What Joyce Echaquan knew
Dr. Pam Palmater is a member of the Eel River Bar First Nation in New Brunswick and Chair in Indigenous Governance at Ryerson University.
Imagine being hospitalized with a serious health condition and instead of being treated with professional care and compassion by the hospital, the last words you hear from hospital staff are that you are a drain on the health-care system and better off dead. This is the experience of Joyce Echaquan, a 37-year-old Atikamekw mother of seven, who used her phone to record hospital staff in Joliette, Que., abusing her with racist and misogynistic insults before she died. A First Nations woman who dies after being told she would be better off dead raises serious questions about the impacts of systemic racism on the lifespan of First Nations.
A recent study published by the Canadian Medical Association Journal found that Indigenous peoples have a 30 per cent higher death rate post-surgery than non-Indigenous patients. Further, Indigenous patients suffered higher rates of post-surgical complications and hospital readmissions. We also know that cancer rates for First Nations are increasing and that First Nations women fare far worse in terms of breast cancer survival rates than non-First Nations patients. Many studies point to a lack of access to cancer screening, health-care supports and hesitancy to seek out medical care due to racist, sexist treatment by health-care professionals.

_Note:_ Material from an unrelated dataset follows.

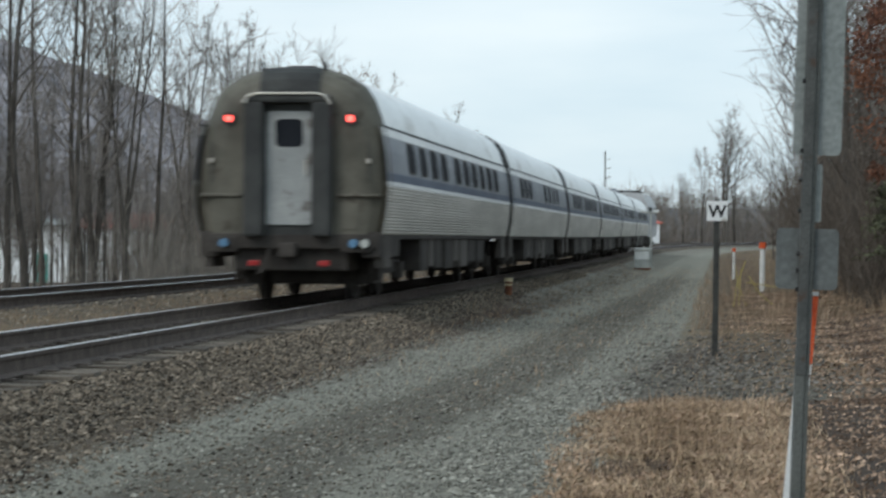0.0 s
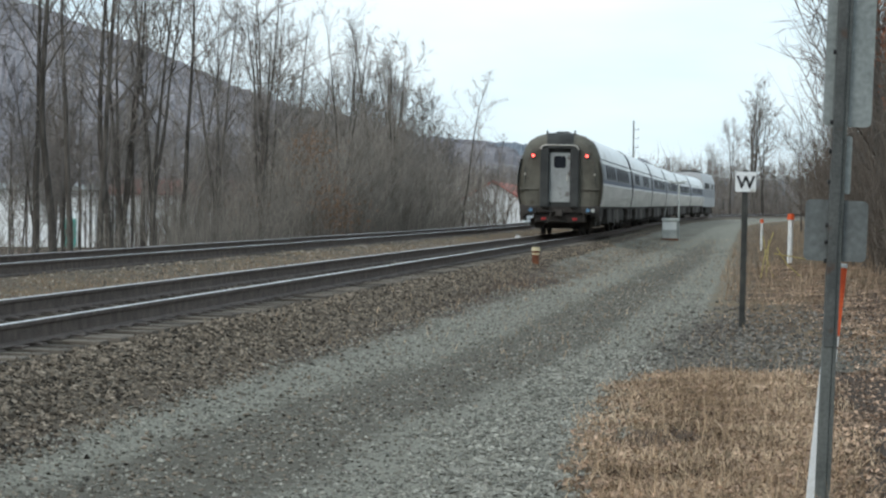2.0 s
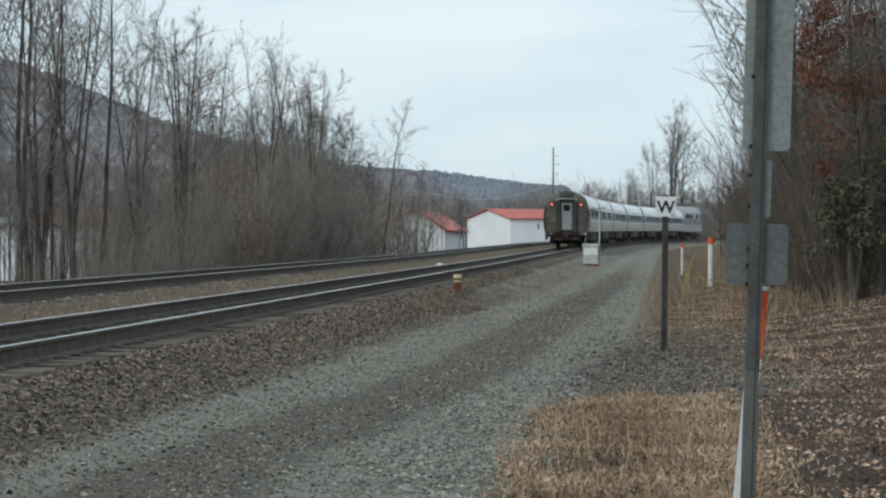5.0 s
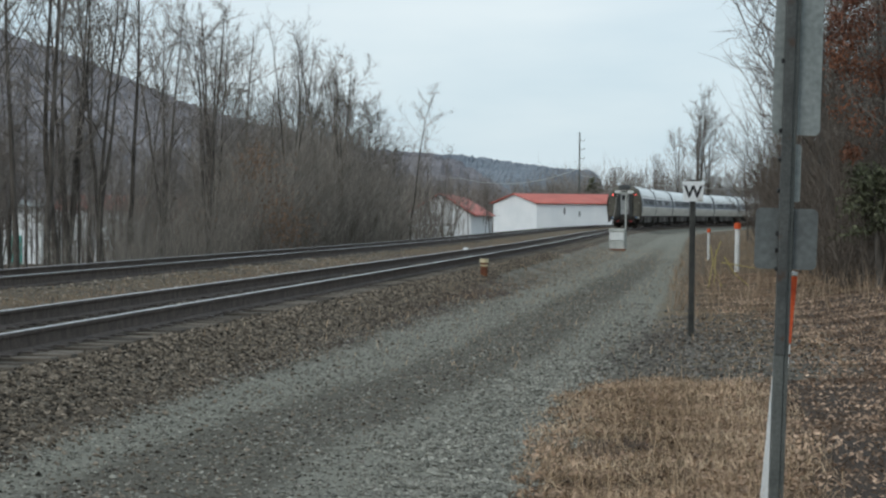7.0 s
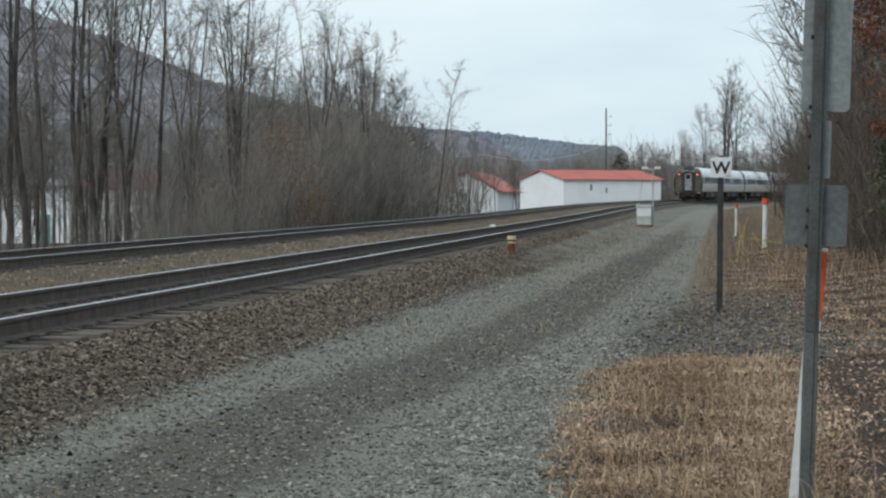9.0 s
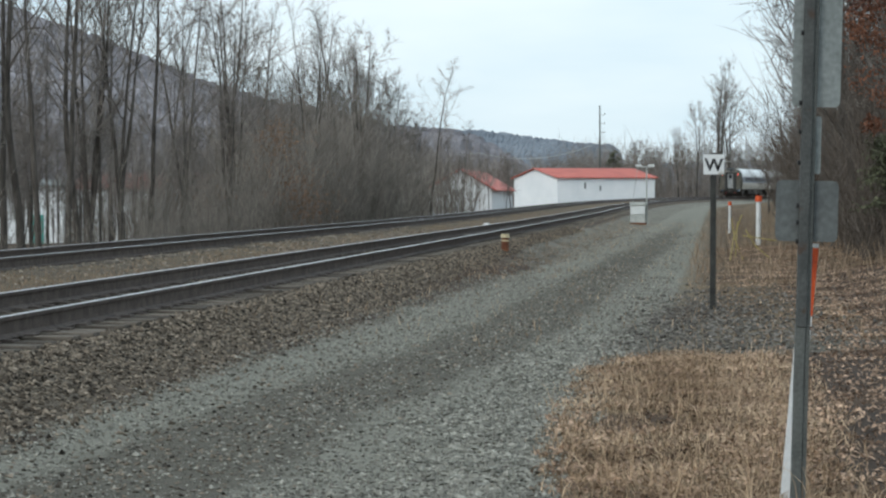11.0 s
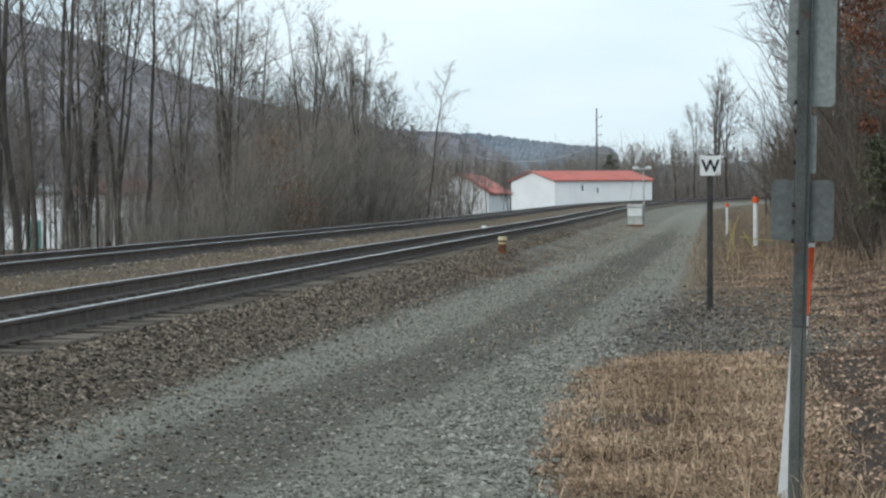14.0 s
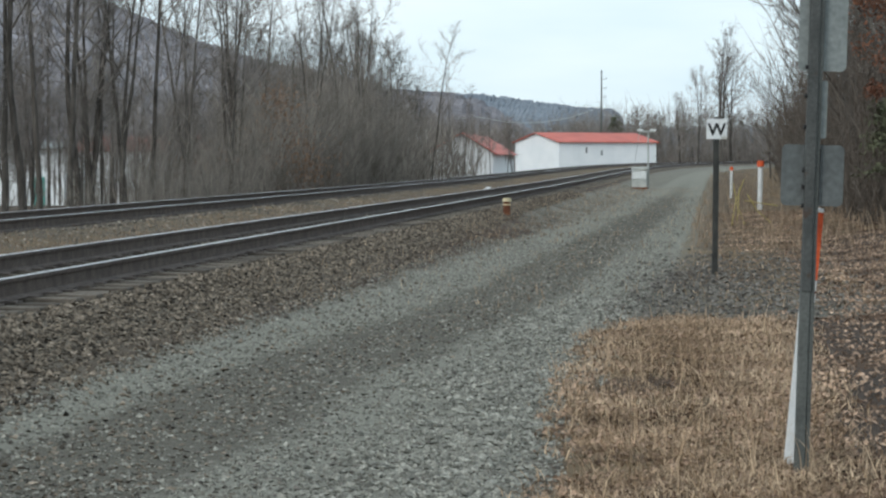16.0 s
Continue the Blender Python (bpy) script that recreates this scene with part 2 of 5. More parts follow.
    l.new(bp.outputs[0], b.inputs["Normal"])
    return m


M["ground"] = ground_material()
# both hill colours are paled to hold the haze of the distance
M["hill"] = mat("haze_paled_hillside", (0.20, 0.192, 0.205), (0.30, 0.285, 0.30), 0.020, 1.0, fine=0.25, spec=0.0)
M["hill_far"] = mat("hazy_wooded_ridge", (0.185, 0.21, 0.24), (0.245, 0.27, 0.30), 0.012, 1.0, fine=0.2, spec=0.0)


# ---- building helpers ----
def mesh_of(name, verts, faces, material, smooth=False):
    me = bpy.data.meshes.new(name)
    me.from_pydata(verts, [], faces)
    me.materials.append(material)
    if smooth:
        me.polygons.foreach_set("use_smooth", [True] * len(me.polygons))
    me.update()
    return me


def part(name, bm, material, parent=None, label="", smooth=False):
    """Links a bmesh, or a mesh, as one object under a thing or a part."""
    if isinstance(bm, bmesh.types.BMesh):
        me = bpy.data.meshes.new(name)
        bm.normal_update()
        bm.to_mesh(me)
        bm.free()
        me.materials.append(material)
        if smooth:
            me.polygons.foreach_set("use_smooth", [True] * len(me.polygons))
    else:
        me = bm
    ob = new(name, me)
    if parent:
        ob.parent = parent
    return tagged(ob, label)


def box(bm, x0, x1, y0, y1, z0, z1, bevel=0.0, m=None):
    r = bmesh.ops.create_cube(bm, size=1)
    vs = r["verts"]
    for v in vs:
        v.co = Vector(((x0 + x1) / 2 + v.co.x * (x1 - x0), (y0 + y1) / 2 + v.co.y * (y1 - y0), (z0 + z1) / 2 + v.co.z * (z1 - z0)))
    if m is not None:
        bmesh.ops.transform(bm, matrix=m, verts=vs)
    if bevel:
        es = list({e for v in vs for e in v.link_edges})
        bmesh.ops.bevel(bm, geom=es, offset=bevel, segments=2, affect="EDGES", profile=0.6)
    return bm


def boxed(*a, **k):
    return box(bmesh.new(), *a, **k)


def tube(bm, p, q, r0, r1, sides=10):
    p, q = Vector(p), Vector(q)
    m = Matrix.Translation((p + q) / 2) @ (q - p).to_track_quat("Z", "Y").to_matrix().to_4x4()
    bmesh.ops.create_cone(bm, cap_ends=True, segments=sides, radius1=r0, radius2=r1, depth=(q - p).length, matrix=m)
    return bm


def thing(name, m, label, category, group="", kind=""):
    ob = new(name)
    ob.matrix_basis = m
    return tagged(ob, label, category, group, kind)


# ---- the line: where the track runs ----
RAIL_Z = 0.59


def line_slope(y):
    if y < 130:
        return 0.1165
    return 0.1165 + 3 * 1.95e-6 * (min(y, 340) - 130) ** 2 + max(0.0, y - 340) * 0.0030


def line_rise(y):
    d = max(0.0, y - 75)
    return 0.65 * d * d / (d * d + 150 * 150)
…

More than 9,000 people were interviewed for a report called “In Plain Sight: Addressing Indigenous-specific Racism and Discrimination in B.C. Health Care”; 185,000 data sets were reviewed and 600 cases logged. The report found that anti-Indigenous racism in health care is widespread and primarily targets First Nations. Racist stereotypes held by health-care workers about First Nations being drunks, drug seekers or less worthy of care manifest in ways that negatively impact the health and lifespan of First Nations due to denial of service, minimizing health concerns, rough treatment sometimes resulting in injuries, and medical mistakes and misdiagnosis rooted in racist assumptions. This has resulted in lethal outcomes for First Nations, with particular risks for women.